There must be cement in the spines of some Tarpon Springs Board of Adjustment members. In January those volunteer board members stood up to the legal representatives of one of the most powerful retailers in America: Wal-Mart.
Last week, they did it again.
No fair, cried a Wal-Mart rep.
There is something rather appealing about watching Wal-Mart in such a position, especially since the real victim in this case is the environment.
Wal-Mart wants to build a supercenter on a beautiful parcel on the bank of the Anclote River, a protected Florida waterway in Tarpon Springs. The City Commission approved the project in a historic, all-night meeting three years ago. Wal-Mart has been battling to act on that approval ever since, stymied repeatedly by the work of opponents devoted to seeing that Wal-Mart never builds on the property.

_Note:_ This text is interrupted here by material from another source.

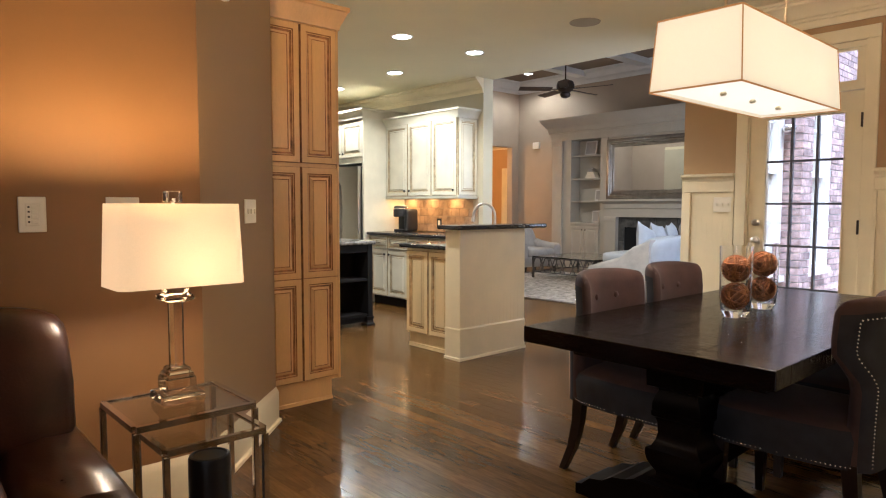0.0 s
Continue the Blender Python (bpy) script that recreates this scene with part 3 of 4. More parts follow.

Lately, the Board of Adjustment has been as much of a blockade as the citizen opponents. Late last year, Wal-Mart had to make some changes in its site plan. If the city concluded that the changes were minor, Wal-Mart could move ahead with its plan. But if the changes were deemed major, Wal-Mart could be required to start all over with another public hearing before the City Commission.
The city staff decided the changes were minor. But the Board of Adjustment, after a three-hour public hearing in January, voted 3-2 that the changes were major.
Wal-Mart appealed that decision in last week's Board of Adjustment meeting, arguing that one board member should have recused himself from the January hearing and asking for a rehearing. However, no board member would make a motion to rehear the case.
Then Wal-Mart asked the board members to schedule another hearing so they could clarify their January decision. Wal-Mart's representatives claimed the board failed to state clearly enough why the changes were major.
Wal-Mart's request was part intimidation, part pressure tactic, but the board didn't fall for it, refusing to schedule another hearing. However, the board did vote to provide Wal-Mart with a written decision that would include each board member's reasoning for voting as they did in January. That document should be written with great care, since it is likely to be dissected by Wal-Mart and perhaps used in court. Wal-Mart has 30 days to decide whether to appeal the board's decision to circuit court.
After the board meeting, Wal-Mart spokeswoman Quenta Vettel said, "We just don't feel we've received a fair consideration from the board." Interesting. More than a few people in Tarpon Springs would say that neither they, nor the environment, have gotten fair consideration from Wal-Mart.